The same shape applies to a UK freelancer in Spain working for a French client, or to a US contractor based in Portugal working for a Dutch agency. The classification rules of the engaging company’s country can still bite the engaging company. The freelancer’s own status under her country of residence’s rules is a separate, parallel question.

Both layers can produce a tax assessment. Neither layer cancels the other out. This is what the research literature calls the compliance trap, and it is the single most underappreciated risk in cross-border freelancing.

Practical defence

There is no magic contractual phrase that immunises a relationship from reclassification. There are, however, recurring features of relationships that survive scrutiny across all of these jurisdictions.

  • Multiple clients. A genuine portfolio. Not “I have three clients but 95% of my income is from one of them.” A real spread.
  • Substitution rights, exercised at least occasionally. A substitution clause that has never been used is weak evidence. A substitution that has actually happened, even once, is strong evidence.
  • Own equipment and infrastructure. Your laptop, your subscriptions, your professional indemnity insurance, your own office or coworking arrangement.
  • Own commercial identity. Website, branded invoices, a published rate card, marketing activity. Things that show you are a business in your own right.
  • Real business risk. Fixed costs that you carry regardless of whether you have work. Skin in the game.
  • Project-based scope. Defined deliverables, not “available 9 to 5 Monday to Friday.”
  • No integration markers. No engager email address, no engager-issued laptop, no appearance on the engager’s organisational chart, no attendance at all-hands meetings as a participant rather than a contributor.
  • Contract drafted around substance. A contract that describes the relationship as a contract for services, not a contract of service, and that is consistent with how the relationship actually operates. Contracts that contradict the lived reality of the work are the easiest evidence for an inspector to use.
  • Audit trail. Keep the records. The invoices to other clients. The marketing. The accountant correspondence. The substitution event. Reclassification cases are won and lost on evidence, not on assertion.

The structural principle that runs through all of this: structure for the worst-case classification view, not the best-case. The country with the most aggressive enforcement view in your supply chain is the one you should be ready to argue with.

What to watch

Three things are moving.

The EU Platform Work Directive will transpose into national law over the next eighteen months or so, depending on the member state. This will not solve cross-border B2B classification, but it will raise the political salience of the question and create domestic case law in jurisdictions that have so far not produced much.

National enforcement is intensifying.

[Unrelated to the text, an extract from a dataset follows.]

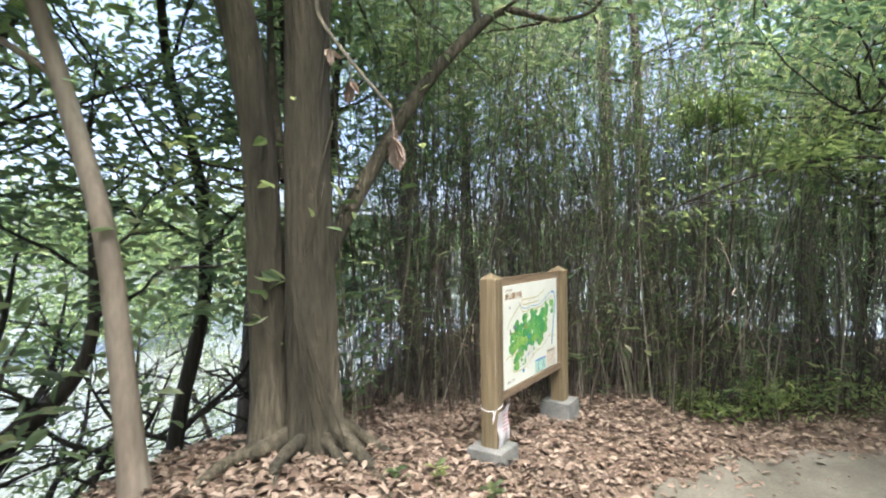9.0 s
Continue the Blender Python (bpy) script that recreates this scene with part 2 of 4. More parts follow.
# The trodden path lies 4 mm over the soil, with a ragged edge.
b = Build()
u = np.linspace(0, len(LINE) - 1, 260)
cx, cy = np.interp(u, range(len(LINE)), LINE[:, 0]), np.interp(u, range(len(LINE)), LINE[:, 1])
for _ in range(12):
    cx[1:-1], cy[1:-1] = (cx[:-2] + 2 * cx[1:-1] + cx[2:]) / 4, (cy[:-2] + 2 * cy[1:-1] + cy[2:]) / 4
wd = np.interp(u, range(len(LINE)), WIDE)
tx, ty = np.gradient(cx), np.gradient(cy)
tl = np.hypot(tx, ty)
rows = []
for k in np.linspace(-1, 1, 17):
    edge = k * wd * (1 + 0.10 * np.sin(u * 9 + 2 * np.sign(k)) + 0.06 * np.sin(u * 23 + k))
    px, py = cx - ty / tl * edge, cy + tx / tl * edge
    rows.append(np.stack([px, py, ground_z(px, py) + 0.02 - 0.03 * abs(k) ** 3], -1))
rows = np.stack(rows, 1)
i, j = np.meshgrid(np.arange(len(u) - 1), np.arange(16), indexing="ij")
b.add(rows, np.stack([i * 17 + j + 1, i * 17 + j, (i + 1) * 17 + j, (i + 1) * 17 + j + 1], -1).reshape(-1, 4))
tagged(b.done("path", M_PATH, soft=True), "bare greyish trodden earth footpath winding downhill", "path", kind="structure")

b = Build()
b.add([(-900, -900, -5.0), (900, -900, -5.0), (900, 900, -5.0), (-900, 900, -5.0)], [[0, 1, 2, 3]])
tagged(b.done("water", M_WATER), "pale bright pond water below the wooded slope", "water", kind="structure")


# ---- trees ----
def unit(v):
    return v / (np.linalg.norm(v) + 1e-9)


def curve(a, way, length, steps, rng, bend=0.12, lift=0.0):
    pts, d = [np.array(a, float)], unit(np.array(way, float))
    for _ in range(steps):
        d = unit(d + rng.normal(0, bend, 3) + [0, 0, lift])
        pts.append(pts[-1] + d * length / steps)
    return np.array(pts)


def spline(points, steps=6):
    p = np.array(points, float)
    p = np.vstack([2 * p[0] - p[1], p, 2 * p[-1] - p[-2]])
    out = []
    for i in range(1, len(p) - 2):
        for t in np.arange(steps) / steps:
            out.append(0.5 * (2 * p[i] + (p[i + 1] - p[i - 1]) * t + (2 * p[i - 1] - 5 * p[i] + 4 * p[i + 1] - p[i + 2]) * t * t + (3 * p[i] - p[i - 1] - 3 * p[i + 1] + p[i + 2]) * t ** 3))
    return np.array(out + [p[-2]])


def spray(build, centres, rng, each, spread, size, flat=0.45, full=False, narrow=0.42):
    """Leaves in loose clumps round each centre, lying in uneven layers."""
    c = np.repeat(np.asarray(centres), each, axis=0)
    n = len(c)
    if not n:
        return
    off = np.clip(rng.normal(0, 1, (n, 3)), -1.6, 1.6) * spread * [1, 1, flat]
    up = np.stack([rng.normal(0, 0.45, n), rng.normal(0, 0.45, n), np.ones(n)], -1)
    out = rng.normal(0, 1, (n, 3)) * [1, 1, 0.35] - [0, 0, 0.25] + off * [0.6, 0.6, 0] / spread
    ln = size * rng.uniform(0.6, 1.25, n)
    build.leaves(c + off, out, up, ln, ln * narrow * rng.uniform(0.8, 1.2, n), 0.12, full)


def branches(wood, start, way, length, radius, rng, depth, tips, lift=0.03, bend=0.14):
    steps = 6 if depth else 4
    pts = curve(start, way, length, steps, rng, bend, lift)
    wood.tube(pts, np.linspace(radius, radius * 0.35, len(pts)), 5 if radius > 0.02 else 4)
    tips.extend(pts[-2:] if depth else pts[1:])
    if depth:
        for _ in range(rng.integers(3, 5)):
            k = rng.integers(2, len(pts))
            side = unit(rng.normal(0, 1, 3) * [1, 1, 0.5])
            branches(wood, pts[k], unit(pts[k] - pts[k - 1]) + side * 0.95, length * rng.uniform(0.45, 0.7), radius * 0.5, rng, depth - 1, tips, lift, bend)


def tree(label, trunks, bark, leaf, seed, limbs=6, limb_len=2.2, each=26, spread=0.42, size=0.14, low=0.4, depth=1, extra=(), roots=0, category="tree", flare=1.35, crown_at=(), name="tree", flat=0.45, limb_r=0.34):
    """trunks: lists of (x, y, z, radius) from the ground up; extra: limbs given alike. Each limb forks and carries leaf clumps."""
    rng = np.random.default_rng(seed)
    x, y = trunks[0][0][:2]
    top = new(name)
    tagged(top, label, category)
    top.location = (x, y, float(ground_z(x, y)))
    wood, tips, green = None, [], Build()
    shift = -np.array(top.location)
    for k, t in enumerate(trunks):
        t = np.array(t, float)
        p = spline(t[:, :3] + shift, 7)
        r = np.interp(np.linspace(0, 1, len(p)), np.linspace(0, 1, len(t)), t[:, 3])
        if k == 0 or len(t) > 2:
            r[:7] *= 1 + (flare - 1) * (1 - np.linspace(0, 1, 7)) ** 2
        p[0] -= [0, 0, 0.25]
        wood = Build()
        wood.tube(p, r, 26 if t[0, 3] > 0.1 else 9, 0.055, rng)
        wood.done("trunk", bark, top, soft=True)
        for q in range(limbs):
            limb = Build()
            i = int(len(p) * rng.uniform(low, 0.98))
            i = min(max(i, 1), len(p) - 1)
            a = rng.uniform(0, 2 * math.pi)
            branches(limb, p[i], [math.cos(a), math.sin(a), rng.uniform(0.1, 0.7)], limb_len * rng.uniform(0.6, 1.25), r[i] * limb_r + 0.008, rng, depth, tips)
            limb.done("limb", bark, top, soft=True)
        limb = Build()
        branches(limb, p[-1], p[-1] - p[-2], limb_len * 0.8, r[-1] * 0.9, rng, depth, tips)
        limb.done("treetop", bark, top, soft=True)
    for t in extra:
        t = np.array(t, float)
        p = spline(t[:, :3] + shift, 6)
        limb = Build()
        limb.tube(p, np.interp(np.linspace(0, 1, len(p)), np.linspace(0, 1, len(t)), t[:, 3]), 8, 0.04, rng)
        for q in range(4 if t[0, 3] > 0.02 else 0):
            i = rng.integers(len(p) // 2, len(p))
            branches(limb, p[i], rng.normal(0, 1, 3) * [1, 1, 0.4] + [0, 0, 0.4], limb_len * 0.7 * min(1, t[0, 3] / 0.05), min(0.02, t[0, 3] * 0.35), rng, 1, tips)
        limb.done("limb", bark, top, soft=True)
    for q in range(roots):
        a = 2 * math.pi * (q + rng.uniform(-0.25, 0.25)) / roots
        s = np.linspace(0, 1, 8)
        reach, rad = rng.uniform(0.5, 1.5), trunks[0][0][3]
        wig = a + 0.5 * np.sin(s * 4 + rng.uniform(0, 6)) * s
        rx, ry = x + np.cos(wig) * (0.5 * rad + reach * s), y + np.sin(wig) * (0.5 * rad + reach * s)
        rz = ground_z(rx, ry) + 0.16 * (1 - s) ** 3 - 0.035 * s + 0.025 * np.sin(s * 9 + q)
        r1 = Build()
        r1.tube(np.stack([rx, ry, rz], -1) + shift, rng.uniform(0.025, 0.06) * (1 - s) + 0.014, 8, 0.12, rng)
        r1.done("root", bark, top, soft=True)
    if tips:
        w = np.array(tips) - shift
        clear = (path_off(w[:, 0], w[:, 1]) > 2.4) | (w[:, 2] > ground_z(w[:, 0], w[:, 1]) + 3.0)
        clear &= ~((np.abs(w[:, 0] - 0.6) < 1.5) & (w[:, 1] < 0.4) & (w[:, 1] > -2.5) & (w[:, 2] < 3.4))
        tips = list(np.array(tips)[clear])
    tips += [np.array(c) + shift for c in crown_at]
    if each and tips:
        spray(green, tips, rng, each, spread, size, flat, True)
        green.done("crown", leaf, top)
    return top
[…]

DRV status determinations in Germany, URSSAF audits in France, and Inspección de Trabajo activity in Spain have all been described in recent professional commentary as more active than they were five years ago. Verify the trend lines against current government statistics before relying on them, but the direction is consistent.

National freelancer regimes are themselves being reformed. The Dutch Wet VBAR is the clearest example, and others are likely to follow. Anyone whose business model depends on a specific national classification framework should be tracking that framework’s reform pipeline, not assuming it is stable.

The summary view is straightforward. “IR35-equivalent” is a useful mental model. It is not an exact analogy. The structural tests are similar everywhere. The enforcement reality, the consequences of reclassification, and the cross-border interaction patterns are jurisdiction-specific. If your work crosses a border, get country-specific legal advice in both countries, not one.

This piece is a map, not a route. The route is yours to plan, with help from people qualified to give it.